# Exercise data
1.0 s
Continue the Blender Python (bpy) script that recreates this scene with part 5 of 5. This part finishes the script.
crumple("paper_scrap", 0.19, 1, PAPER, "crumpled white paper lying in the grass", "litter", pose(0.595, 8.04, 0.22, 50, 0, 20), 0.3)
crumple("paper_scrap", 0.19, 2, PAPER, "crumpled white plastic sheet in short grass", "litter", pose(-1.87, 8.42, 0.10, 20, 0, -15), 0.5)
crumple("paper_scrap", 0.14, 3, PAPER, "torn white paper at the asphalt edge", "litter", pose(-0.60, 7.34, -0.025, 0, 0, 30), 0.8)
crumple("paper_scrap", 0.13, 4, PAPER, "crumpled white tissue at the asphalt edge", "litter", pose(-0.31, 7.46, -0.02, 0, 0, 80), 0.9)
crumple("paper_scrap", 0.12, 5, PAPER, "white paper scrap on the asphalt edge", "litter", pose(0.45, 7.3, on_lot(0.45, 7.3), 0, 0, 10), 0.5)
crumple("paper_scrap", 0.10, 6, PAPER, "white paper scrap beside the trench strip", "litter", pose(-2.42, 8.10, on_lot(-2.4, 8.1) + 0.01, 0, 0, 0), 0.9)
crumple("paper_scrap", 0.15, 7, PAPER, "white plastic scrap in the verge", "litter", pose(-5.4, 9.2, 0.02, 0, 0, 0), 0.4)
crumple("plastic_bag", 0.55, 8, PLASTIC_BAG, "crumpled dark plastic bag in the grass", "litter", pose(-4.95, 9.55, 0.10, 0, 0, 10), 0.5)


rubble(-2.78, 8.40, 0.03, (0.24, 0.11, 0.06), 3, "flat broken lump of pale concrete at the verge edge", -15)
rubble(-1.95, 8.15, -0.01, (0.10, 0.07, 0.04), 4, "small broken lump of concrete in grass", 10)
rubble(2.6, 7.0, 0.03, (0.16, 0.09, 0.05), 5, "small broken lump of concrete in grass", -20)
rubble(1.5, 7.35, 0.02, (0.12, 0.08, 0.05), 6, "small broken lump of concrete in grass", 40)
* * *
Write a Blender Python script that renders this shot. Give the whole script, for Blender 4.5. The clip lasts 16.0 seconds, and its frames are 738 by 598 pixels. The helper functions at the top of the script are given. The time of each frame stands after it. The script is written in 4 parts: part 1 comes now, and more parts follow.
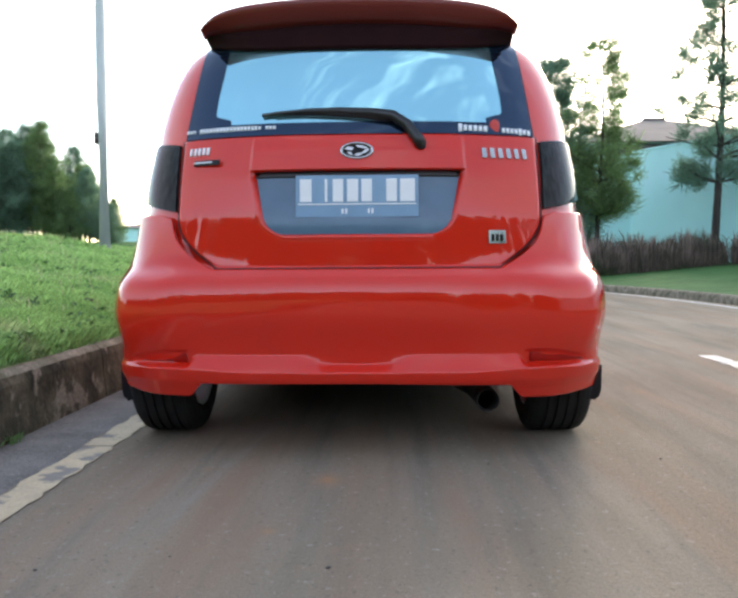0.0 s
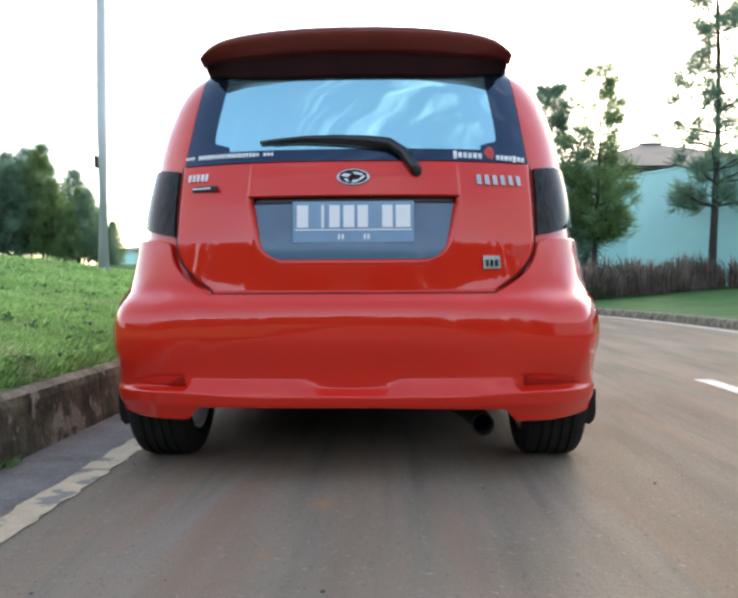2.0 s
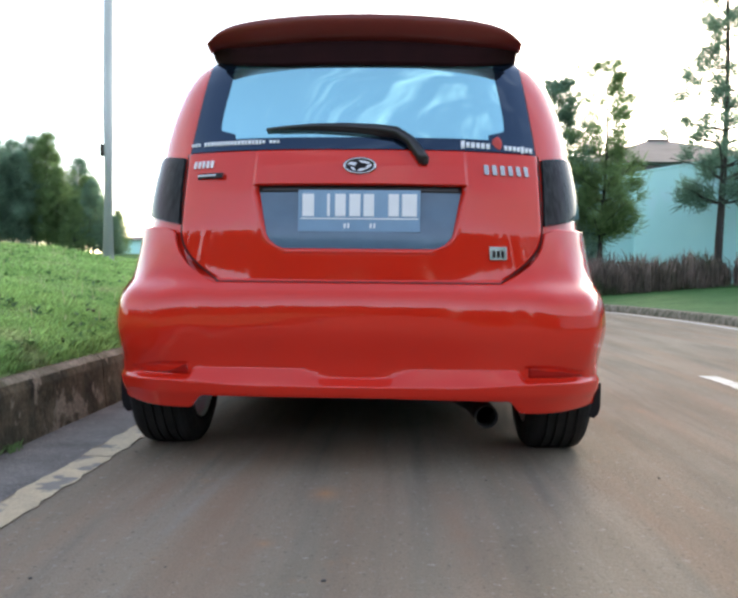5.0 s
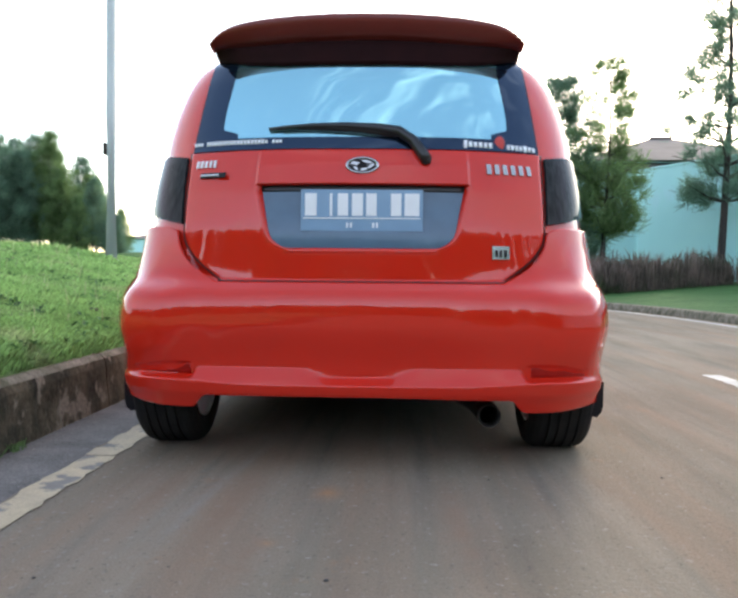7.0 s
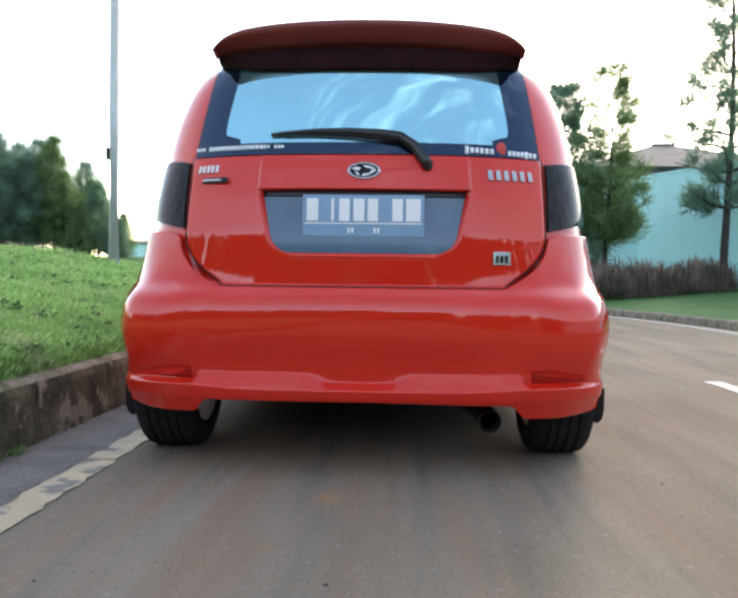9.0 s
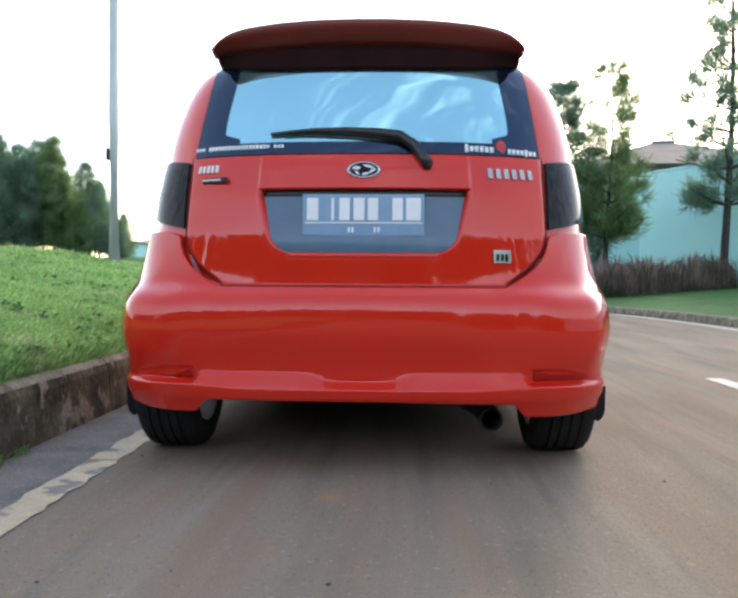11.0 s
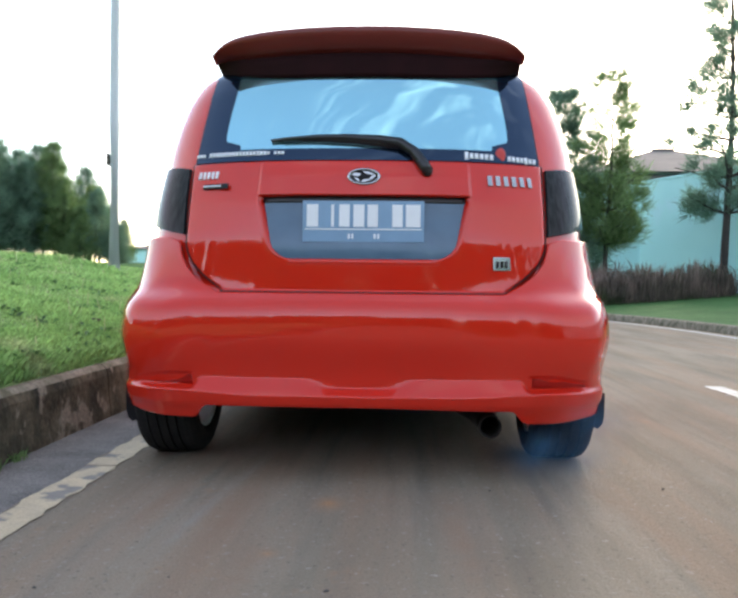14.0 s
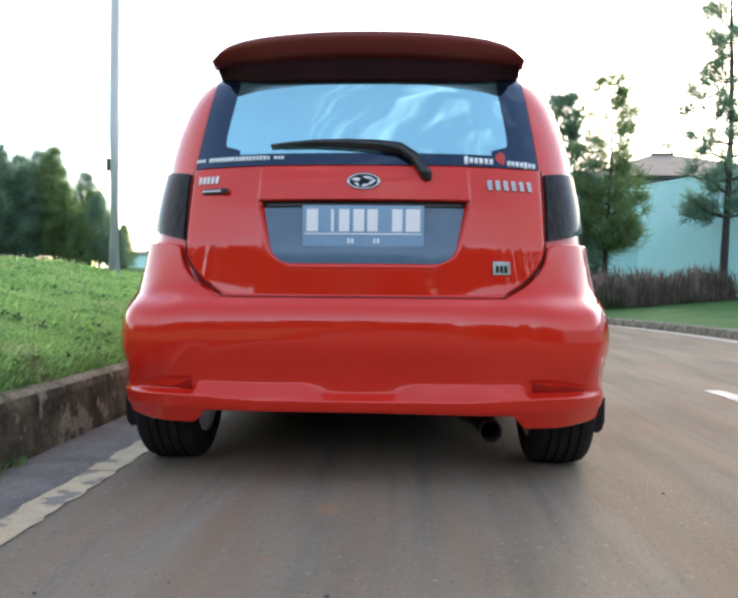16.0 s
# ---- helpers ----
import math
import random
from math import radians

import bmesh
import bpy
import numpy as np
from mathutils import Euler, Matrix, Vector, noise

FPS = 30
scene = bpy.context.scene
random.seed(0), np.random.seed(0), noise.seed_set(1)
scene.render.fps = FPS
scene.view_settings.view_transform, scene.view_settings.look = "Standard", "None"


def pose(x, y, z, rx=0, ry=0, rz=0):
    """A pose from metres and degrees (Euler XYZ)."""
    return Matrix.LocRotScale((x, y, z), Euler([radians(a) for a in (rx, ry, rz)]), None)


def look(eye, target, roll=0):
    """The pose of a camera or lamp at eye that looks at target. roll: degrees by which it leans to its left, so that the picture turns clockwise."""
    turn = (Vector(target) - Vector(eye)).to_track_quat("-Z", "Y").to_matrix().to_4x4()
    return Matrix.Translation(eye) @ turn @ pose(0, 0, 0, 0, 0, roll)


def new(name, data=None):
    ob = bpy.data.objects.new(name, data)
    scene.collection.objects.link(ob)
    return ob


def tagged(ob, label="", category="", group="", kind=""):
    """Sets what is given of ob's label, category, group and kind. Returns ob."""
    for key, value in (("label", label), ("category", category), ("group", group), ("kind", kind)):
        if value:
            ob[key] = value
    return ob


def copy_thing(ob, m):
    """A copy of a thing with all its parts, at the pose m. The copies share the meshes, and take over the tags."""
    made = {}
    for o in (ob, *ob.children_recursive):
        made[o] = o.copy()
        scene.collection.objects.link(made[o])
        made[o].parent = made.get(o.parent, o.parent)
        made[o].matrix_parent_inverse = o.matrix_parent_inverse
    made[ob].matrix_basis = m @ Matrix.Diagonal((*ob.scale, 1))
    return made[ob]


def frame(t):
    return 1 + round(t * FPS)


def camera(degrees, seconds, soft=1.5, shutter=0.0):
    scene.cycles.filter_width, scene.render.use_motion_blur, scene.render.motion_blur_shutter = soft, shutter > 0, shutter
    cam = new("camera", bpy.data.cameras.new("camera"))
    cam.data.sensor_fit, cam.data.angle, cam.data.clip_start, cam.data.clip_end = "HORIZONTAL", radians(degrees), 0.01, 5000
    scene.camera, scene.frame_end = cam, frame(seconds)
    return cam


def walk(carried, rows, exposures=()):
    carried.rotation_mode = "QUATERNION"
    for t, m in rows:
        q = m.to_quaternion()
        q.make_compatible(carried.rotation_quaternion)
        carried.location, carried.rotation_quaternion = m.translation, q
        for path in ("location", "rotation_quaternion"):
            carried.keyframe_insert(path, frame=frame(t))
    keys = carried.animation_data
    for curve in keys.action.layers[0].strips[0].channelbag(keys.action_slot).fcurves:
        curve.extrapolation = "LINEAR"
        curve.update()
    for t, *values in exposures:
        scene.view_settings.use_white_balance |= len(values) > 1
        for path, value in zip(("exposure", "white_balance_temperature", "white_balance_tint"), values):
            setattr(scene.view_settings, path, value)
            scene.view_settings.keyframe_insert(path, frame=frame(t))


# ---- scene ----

# Short exercise
Return only the stretch of the material above from the line holding "radians(degrees), 0.01, 5000" through the line holding "q = m.to_quaternion()", copied exactly.

# Task output
    cam.data.sensor_fit, cam.data.angle, cam.data.clip_start, cam.data.clip_end = "HORIZONTAL", radians(degrees), 0.01, 5000
    scene.camera, scene.frame_end = cam, frame(seconds)
    return cam


def walk(carried, rows, exposures=()):
    carried.rotation_mode = "QUATERNION"
    for t, m in rows:
        q = m.to_quaternion()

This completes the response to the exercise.